Make sure the site that hosts your league is capable of such draft manipulation, because not all are. One possible solution is to require every team keep three, but that could disproportionately penalize teams that might not have three players worthy of keeper status. One way around this is to attach an appropriate draft-pick value to individual players. If you have a draft-exchange value, then requiring a full allotment of keepers isn’t as punitive, since you can select players with minimal draft value to keep.
The best way to do this is based on the previous season’s draft. So, if you’re converting this year, wherever a player is drafted, you sacrifice the corresponding pick next year if you want him as a keeper. You take Joe Mixon in the third round this year, next year you lose your third-round pick to keep him.
This has pitfalls, too. What happens when someone drafts an immediate star in the 12th round? Do they get to keep them at such a bargain in perpetuity? A fix for this is to escalate the draft-exchange requirement each year – bumping up the pick one or two spots every year that player is kept. So if you go with just one round bump, and you draft Mixon in the third, he would cost you a third-rounder next year but a second-rounder the year after, then a first-rounder.

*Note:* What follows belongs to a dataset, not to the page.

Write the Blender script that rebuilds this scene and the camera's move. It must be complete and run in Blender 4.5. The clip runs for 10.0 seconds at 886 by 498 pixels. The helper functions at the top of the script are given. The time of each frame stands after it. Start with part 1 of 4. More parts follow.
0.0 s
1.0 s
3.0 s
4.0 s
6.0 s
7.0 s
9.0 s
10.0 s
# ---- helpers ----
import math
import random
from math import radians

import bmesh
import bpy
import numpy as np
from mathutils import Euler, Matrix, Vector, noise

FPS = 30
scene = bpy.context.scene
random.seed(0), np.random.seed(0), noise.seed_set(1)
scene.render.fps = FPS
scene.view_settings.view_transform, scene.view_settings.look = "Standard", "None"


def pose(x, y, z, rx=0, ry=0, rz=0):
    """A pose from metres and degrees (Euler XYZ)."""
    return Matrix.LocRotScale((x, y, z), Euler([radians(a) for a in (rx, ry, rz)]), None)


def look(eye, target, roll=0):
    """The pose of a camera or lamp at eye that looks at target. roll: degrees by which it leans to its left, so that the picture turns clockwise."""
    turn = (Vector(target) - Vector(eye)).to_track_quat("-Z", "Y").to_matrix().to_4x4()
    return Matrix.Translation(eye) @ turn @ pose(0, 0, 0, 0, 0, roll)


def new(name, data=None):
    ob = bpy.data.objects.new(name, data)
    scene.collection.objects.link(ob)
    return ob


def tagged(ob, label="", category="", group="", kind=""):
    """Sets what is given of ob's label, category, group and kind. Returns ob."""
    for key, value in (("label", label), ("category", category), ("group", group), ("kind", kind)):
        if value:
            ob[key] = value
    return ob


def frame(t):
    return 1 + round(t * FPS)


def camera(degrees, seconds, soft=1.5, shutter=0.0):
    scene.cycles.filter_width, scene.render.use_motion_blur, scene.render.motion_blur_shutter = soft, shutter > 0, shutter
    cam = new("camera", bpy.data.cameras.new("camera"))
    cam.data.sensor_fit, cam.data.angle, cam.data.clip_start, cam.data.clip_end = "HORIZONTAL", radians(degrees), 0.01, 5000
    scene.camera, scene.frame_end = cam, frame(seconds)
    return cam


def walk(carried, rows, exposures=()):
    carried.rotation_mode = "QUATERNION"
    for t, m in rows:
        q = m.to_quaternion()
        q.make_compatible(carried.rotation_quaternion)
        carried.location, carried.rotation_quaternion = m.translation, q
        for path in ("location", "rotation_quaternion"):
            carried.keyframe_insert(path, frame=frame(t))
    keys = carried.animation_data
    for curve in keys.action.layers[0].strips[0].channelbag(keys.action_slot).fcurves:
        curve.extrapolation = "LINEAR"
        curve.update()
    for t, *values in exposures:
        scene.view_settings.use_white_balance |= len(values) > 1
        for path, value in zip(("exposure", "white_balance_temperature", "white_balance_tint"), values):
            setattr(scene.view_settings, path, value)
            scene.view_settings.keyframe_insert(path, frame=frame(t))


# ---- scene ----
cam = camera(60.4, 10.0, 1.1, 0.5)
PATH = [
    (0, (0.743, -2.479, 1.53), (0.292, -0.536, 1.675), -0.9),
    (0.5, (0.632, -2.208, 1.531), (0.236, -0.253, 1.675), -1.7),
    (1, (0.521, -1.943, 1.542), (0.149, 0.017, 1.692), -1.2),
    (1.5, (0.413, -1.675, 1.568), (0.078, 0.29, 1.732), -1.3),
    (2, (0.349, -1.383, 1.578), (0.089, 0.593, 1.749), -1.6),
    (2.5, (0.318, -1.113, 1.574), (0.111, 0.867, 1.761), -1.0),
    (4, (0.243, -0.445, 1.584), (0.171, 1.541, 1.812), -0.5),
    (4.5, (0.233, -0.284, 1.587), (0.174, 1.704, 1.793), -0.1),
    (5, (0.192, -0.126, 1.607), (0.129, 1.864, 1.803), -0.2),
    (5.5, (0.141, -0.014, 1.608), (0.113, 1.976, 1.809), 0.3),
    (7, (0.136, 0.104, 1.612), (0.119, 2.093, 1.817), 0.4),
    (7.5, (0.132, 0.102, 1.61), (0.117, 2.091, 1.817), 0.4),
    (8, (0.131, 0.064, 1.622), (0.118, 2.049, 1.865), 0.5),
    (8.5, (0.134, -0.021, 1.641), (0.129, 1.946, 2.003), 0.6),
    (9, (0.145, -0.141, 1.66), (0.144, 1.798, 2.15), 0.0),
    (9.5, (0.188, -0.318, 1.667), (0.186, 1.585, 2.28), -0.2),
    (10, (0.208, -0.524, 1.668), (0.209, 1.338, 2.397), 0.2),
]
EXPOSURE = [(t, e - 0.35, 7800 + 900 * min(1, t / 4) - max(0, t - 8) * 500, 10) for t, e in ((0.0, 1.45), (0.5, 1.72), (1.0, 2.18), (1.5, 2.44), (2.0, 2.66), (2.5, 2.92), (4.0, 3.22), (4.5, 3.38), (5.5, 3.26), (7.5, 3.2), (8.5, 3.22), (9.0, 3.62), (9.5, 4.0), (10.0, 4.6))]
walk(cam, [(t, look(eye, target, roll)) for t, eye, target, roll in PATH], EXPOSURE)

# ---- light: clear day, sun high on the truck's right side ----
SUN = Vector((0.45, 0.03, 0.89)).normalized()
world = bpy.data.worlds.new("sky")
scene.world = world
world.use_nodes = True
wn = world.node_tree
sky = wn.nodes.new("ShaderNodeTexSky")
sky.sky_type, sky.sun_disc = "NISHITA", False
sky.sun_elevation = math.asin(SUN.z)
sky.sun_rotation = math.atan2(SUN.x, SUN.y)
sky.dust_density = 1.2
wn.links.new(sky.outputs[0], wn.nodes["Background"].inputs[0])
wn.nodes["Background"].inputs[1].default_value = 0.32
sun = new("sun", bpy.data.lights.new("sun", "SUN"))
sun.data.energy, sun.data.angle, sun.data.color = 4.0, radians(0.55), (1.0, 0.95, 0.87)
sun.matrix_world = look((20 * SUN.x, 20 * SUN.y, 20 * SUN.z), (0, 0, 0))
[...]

How many seasons is too many to carry the same keeper? There are ways to manufacture incentive to put players back into the pool. You could just arbitrarily assign a max number of years. You could, in a draft-exchange model, only allow one year as a first-round pick. Or you can allow for as long as they like, but they can keep only one first-round pick. Or you start adding on additional picks: After one year as a first-rounder, the next it costs a first and a, say, fifth. The next, a first and fourth, etc. That would encourage owners to utilize restraint, which is something Klaus apparently isn’t good at.

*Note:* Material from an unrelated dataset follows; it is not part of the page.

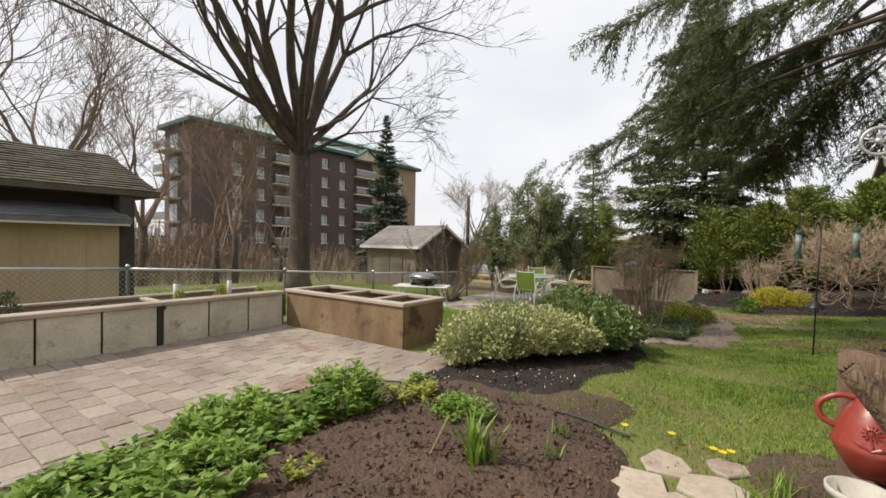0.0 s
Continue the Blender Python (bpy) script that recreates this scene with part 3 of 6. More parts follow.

What are doing out here again, Klaus? … No, you aren’t done, otherwise you would be wearing pants. Away with you.
Apologies for the interruption. So you need to determine who can be kept. If including waiver picks, you need to have some guidelines. First, you certainly need to use a free-agent auction budget rather than just waiver claim rankings. This will allow everyone equal shot at potential waiver keepers. Otherwise, the team that has the best waiver pick on the week of a catastrophic injury could stumble on a keeper bargain by accident.
You also need to set a roster cutoff for keeper eligibility. Not unlike a trade deadline, this would ensure struggling teams don’t drop veterans late in the season to pick up keeper flyers. Competing teams might not be able to do this, and poor performance should not be rewarded with unfair advantages.
Another hurdle for draft-exchange keeper leagues is potential trading. Why would Owner X trade with Owner Y a pick to get Player Z when that player also requires you to sacrifice another draft pick? You want to encourage, not discourage, trade activity. One option is a one-year forgiveness, in which Owner X would give up just the draft pick assigned in the trade, then default back to Owner Y draft-exchange value every year thereafter. Another is to reset that player value to that included in the trade, so if Player Z had a draft value of a second-rounder but was traded for a fourth, the new owner begins his keeper tenure with a fourth-round value for Player Z.
Going from a redraft to a keeper isn’t easy. It takes preparation, some level of agreement among leaguemates, and it requires thinking about the details you probably overlooked. But sometimes, the extra effort is worth the reward. Just ask Klaus. Here he comes now.